Four of the new council members came to Atlanta earlier in June to help chart the center’s strategy and teach a CLE on ethical issues in international arbitration. They also met with local stakeholders, including Claire Angelle, who runs the Mayor’s Office of International Affairs, and John Woodward, the Metro Chamber’s senior director of foreign investment.

Early Efforts

Glenn Hendrix of Arnall Golden Gregory got AtlAS going six-and-a-half years ago with the ambitious goal of making Atlanta a city that companies choose for arbitration arising from cross-border disputes. The group of lawyers and law professors has worked energetically to ensure that Georgia has an arbitration-friendly legal regime, so the laws of other countries can govern arbitrations held here, and progressive state bar rules that allow foreign lawyers to participate in local arbitrations.

The center initially put together a local advisory council, a mix of prominent local lawyers and other stakeholders, including Angelle from the city of Atlanta, Alrene Barr, the airport’s director of international business, and Ember Bishop, the deputy commissioner for the Georgia Department of Economic Development.

Those stakeholders have helped the center get the word out locally, Grubbs said. Last year, Mayor Kasim Reed recorded a public service announcement extolling the center’s advantages as an arbitral location that ran continually in the CNN loop at Hartsfield-Jackson International Airport. More PSAs are in the works, Grubbs said, including one with Metro Chamber president Hala Moddelmog.

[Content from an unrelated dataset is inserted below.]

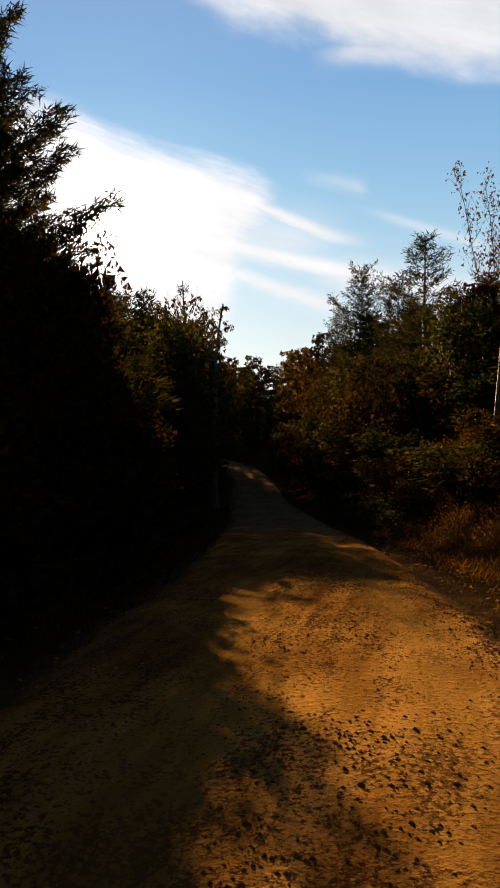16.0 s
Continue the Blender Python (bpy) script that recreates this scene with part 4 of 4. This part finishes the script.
WEEDS = [[mesh_of(n, *q, WEED) for n, q in zip(("stalks", "seed_heads"), weed(40 + k, 1.15))] for k in range(3)]
for k in range(34):
    y = rng.uniform(24, 146)
    d = rng.uniform(2.4, 6.0)
    x = float(road_x(y)) + HALF + d
    if k < 3:
        x, y = 4.7 + rng.normal(0, 0.25), 26.0 + rng.normal(0, 0.4)
    ob = new("dry_weed")
    s = rng.uniform(0.6, 1.15)
    ob.matrix_world = pose(x, y, float(land_z(x, y)) - 0.02, 0, 0, rng.uniform(0, 360)) @ Matrix.Diagonal((s, s, s, 1))
    tagged(ob, "pale dry weed stalks with seed heads in the grass", "weed", "dry weeds on the bank")
    for nm, me in zip(("stalk", "seed_head"), WEEDS[k % 3]):
        tagged(part(nm, me, ob), kind="stuff")
for k in range(34):
    y = rng.uniform(30, 148)
    x = float(road_x(y)) + HALF + rng.uniform(3.2, 6.5)
    plant("low_bush", "low_bush", "small leafy bush in the dry grass", x, y, float(land_z(x, y)) + rng.uniform(0.5, 1.3), rng.uniform(0.5, 1.0), (LEAF_GOLD, LEAF_RUST, LEAF_OLIVE)[k % 3], "low bushes on the bank")

# low leafy cover on the bank
n = 130000
y = rng.uniform(14, 172, n)
d = rng.uniform(1.0, 8.0, n)
x = road_x(y) + HALF + d
keep = wave(x, y, 1.1, 9.0) + 0.16 * (d - 3.5) > rng.uniform(-0.5, 0.6, n)
x, y = x[keep], y[keep]
v, fc = leaves(rng, np.column_stack([x, y, land_z(x, y) + np.abs(rng.normal(0, 0.14, len(x))) + 0.03]), 0.065, 0.35, True)
tagged(new("ground_cover", mesh_of("ground_cover", v, fc, LEAF_RUST)), "low leafy yellowing weeds covering the bank", "weeds", kind="stuff")

n = 9000
y = rng.uniform(2, 150, n)
d = np.abs(rng.normal(0, 2.2, n)) - 0.25
sgn = np.where(rng.random(n) < 0.62, 1, -1)
x = road_x(y) + sgn * (HALF + d)
z = np.maximum(land_z(x, y), np.where(d < 0.2, road_top(x, y), -99)) + 0.025
v, fc = leaves(rng, np.column_stack([x, y, z]), 0.085)
v = v.reshape(-1, 4, 3)
v[:, :, 2] = z[:, None] + (v[:, :, 2] - z[:, None]) * 0.35
tagged(new("fallen_leaves", mesh_of("fallen_leaves", v.reshape(-1, 3), fc, LITTER)), "brown fallen leaves scattered along the verges", "leaves", kind="stuff")

# gravel and clods: rough little lumps, thickest between and beside the wheel tracks
cap_v = np.array([(1, 0, -0.3), (0, 1, -0.3), (-1, 0, -0.3), (0, -1, -0.3), (0, 0, 0.5)], float)
cap_f = np.array([(0, 1, 4), (1, 2, 4), (2, 3, 4), (3, 0, 4)])


def lumps(name, label, n, y0, y1, s0, s1, small, large, power):
    y, s = rng.uniform(y0, y1, n), rng.uniform(s0, s1, n)
    keep = rng.random(n) < (1.0 - 0.8 * np.exp(-((np.abs(s - 0.25) - 0.85) / 0.33) ** 2)) * np.clip(0.55 + wave(road_x(y) + s, y, 0.8, 4.0), 0.1, 1)
    y, s = y[keep], s[keep]
    x = road_x(y) + s
    size = small + (large - small) * rng.random(len(y)) ** power
    shape = cap_v[None] * (1 + rng.normal(0, 0.25, (len(y), len(cap_v), 1))) * (size[:, None] * rng.uniform(0.6, 1.5, (len(y), 3)))[:, None]
    v = shape + np.column_stack([x, y, road_top(x, y) + size * 0.1])[:, None]
    fc = (cap_f[None] + np.arange(len(y))[:, None, None] * len(cap_v)).reshape(-1, 3)
    tagged(new(name, mesh_of(name, v.reshape(-1, 3), fc, STONE)), label, "gravel", kind="stuff")


lumps("gravel", "loose brown gravel stones on the dirt road", 34000, 2, 114, -2.3, 2.4, 0.004, 0.016, 2.0)
lumps("loose_clods", "dark clods of clay strewn over the sunlit road", 84000, 113, 141, -2.2, 2.6, 0.004, 0.019, 1.5)
lumps("roadside_clods", "dark clods and crumbs of soil on the road", 52000, 2, 36, -2.3, 2.2, 0.005, 0.020, 1.6)
lumps("rut_clods", "crumbling clods of red brown soil between the wheel tracks", 7000, 2, 17, -0.4, 2.3, 0.008, 0.024, 1.8)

The airport, in fact, is one of Atlanta’s top advantages for arbitrations, supporters say, since it offers numerous direct flights all over the world.

Grubbs said Atlanta’s sophisticated local legal community also aids its prospects as an abritration hub, as does its arbitration-friendly legal regime. The hotels are excellent too, he noted—not to mention less expensive than in international hubs like London, Paris, New York or Singapore.